Ontario negotiating to build Ring of Fire toll road – by Shawn Bell (Wawatay News – September 13, 2012)

Northern Ontario’s First Nations Voice: http://wawataynews.ca/

The Ontario government has confirmed it is planning to help build and operate a pay-per-use road to connect the Ring of Fire mining development to the existing highway grid.
 
A government spokesperson told Wawatay News that the province is “committed to sharing the cost” of building an all-season road to the Ring of Fire, and that discussions continue over how Ontario plans to recoup its investment in the road.
 
“It could be a toll, it could be a monthly invoice,” Ministry of Northern Development and Mines spokesperson Andrew Morrison said of the pay-per-use plan for the access road. “It’s difficult to characterize how a payment system would work at this point.”
 
According to a Noront Resources press release on Sept. 4, Ontario has assured the mining industry that all industrial users would be permitted to use the access road, which was proposed as part of Cliffs’ Ring of Fire chromite project. Noront also noted that the road plan involved some sort of toll for companies to pay-per-use. 
“Our discussions with the province have confirmed that the all-season road will be accessible to all industrial users, including Cliffs, and that the costs to use the road will be based on proportional usage, a critical consideration for Noront as our concentrate shipments represent less than seven per cent of the currently identified ore haulage along the corridor,” Noront CEO Wes Hanson said in the release.
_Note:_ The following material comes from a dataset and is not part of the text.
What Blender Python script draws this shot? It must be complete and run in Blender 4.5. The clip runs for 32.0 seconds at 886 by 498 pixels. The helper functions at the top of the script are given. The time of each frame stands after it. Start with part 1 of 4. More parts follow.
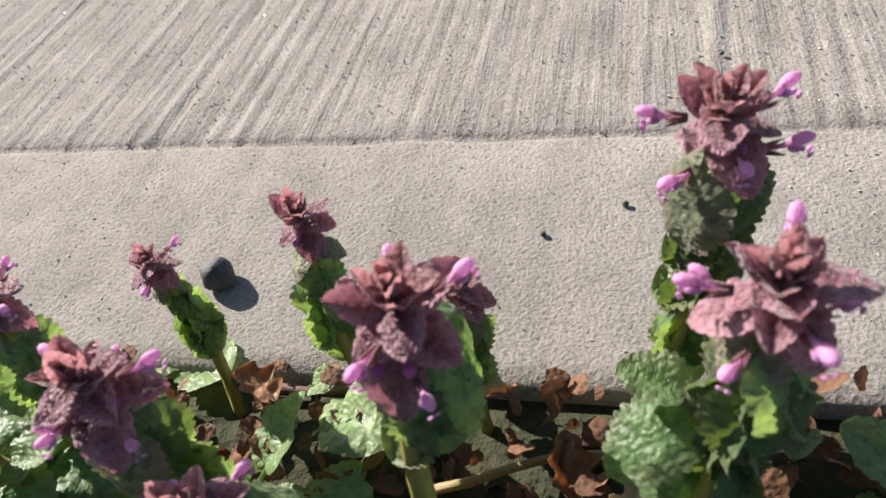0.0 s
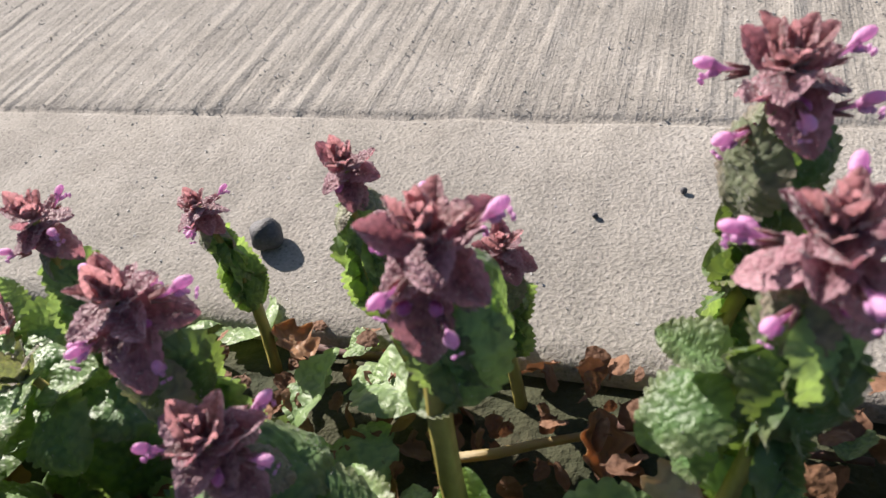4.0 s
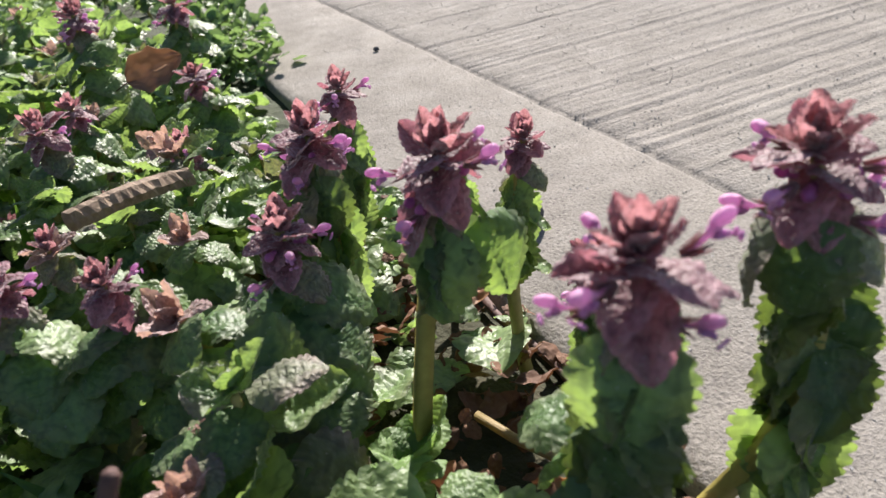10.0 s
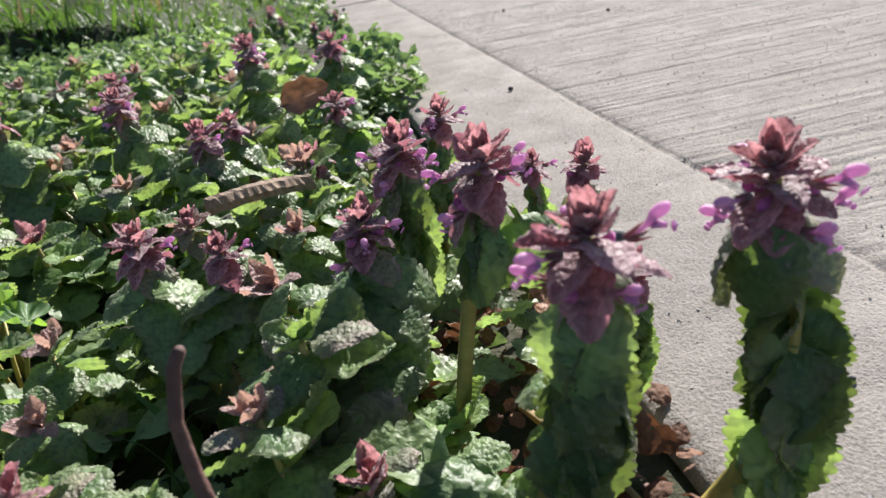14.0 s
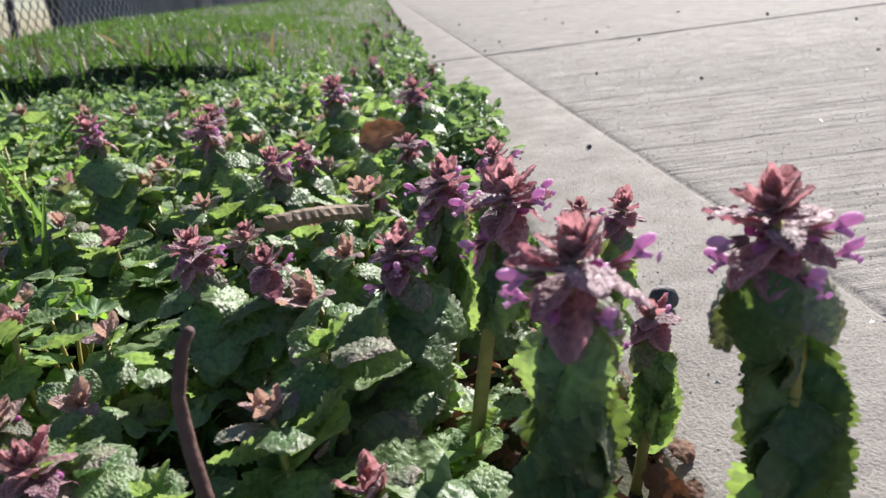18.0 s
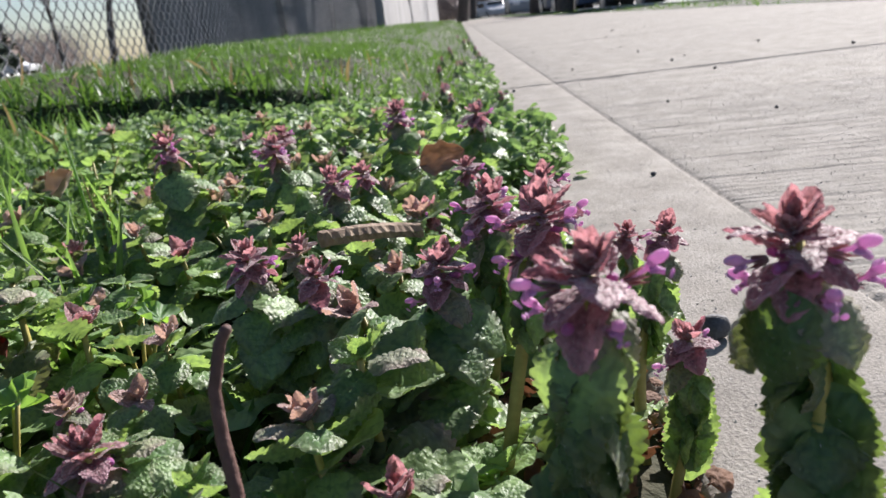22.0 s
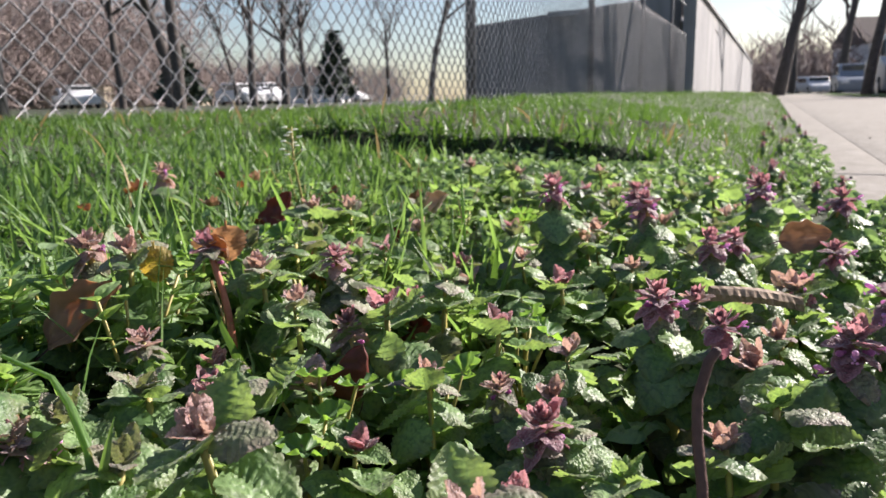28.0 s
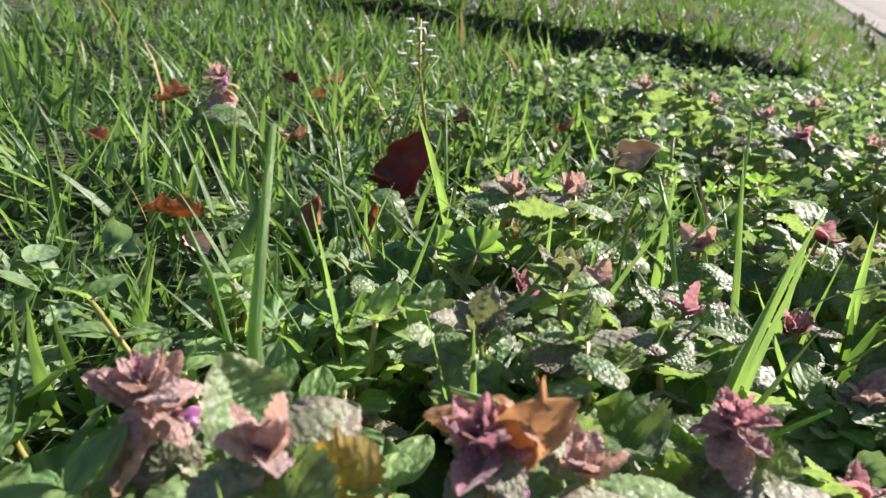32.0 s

Following Noront’s release, Morrison noted that the proposed road would be solely for industrial users, for “developers to go in and get ore and minerals back out”. The proposed plan does not connect to any First Nation communities, and residents of the region would not have access to the road.
 
Morrison said negotiations over revenue sharing for First Nations in regards to the road are ongoing.
 
The province has also requested that the federal government get involved in the Ring of Fire in some form, Morrison said.
 
A number of First Nations in the region have adamantly opposed construction of the road, including Aroland, Constance Lake and Neskantaga First Nations.
 
Cliffs’ proposal has the road winding over 300 kilometres along the top of an esker through the James Bay Lowlands. Bridges would be required to cross a number of major rivers, including the Attawapiskat River.
 
Neskantaga Chief Peter Moonias has pledged to ‘lay down his life’ to prevent a bridge being built over the Attawapiskat River.
 
The land that the road would be built on is also under dispute before Ontario’s Mining Commissioner, as KWG Resources currently owns mining claims for nearly the entire length of the proposed road – claims that Cliffs needs before proceeding with the road construction.
 
Further complicating matters, both Ontario and Cliffs admitted before the Mining Commissioner that they had not yet consulted Neskantaga First Nation over the proposed road.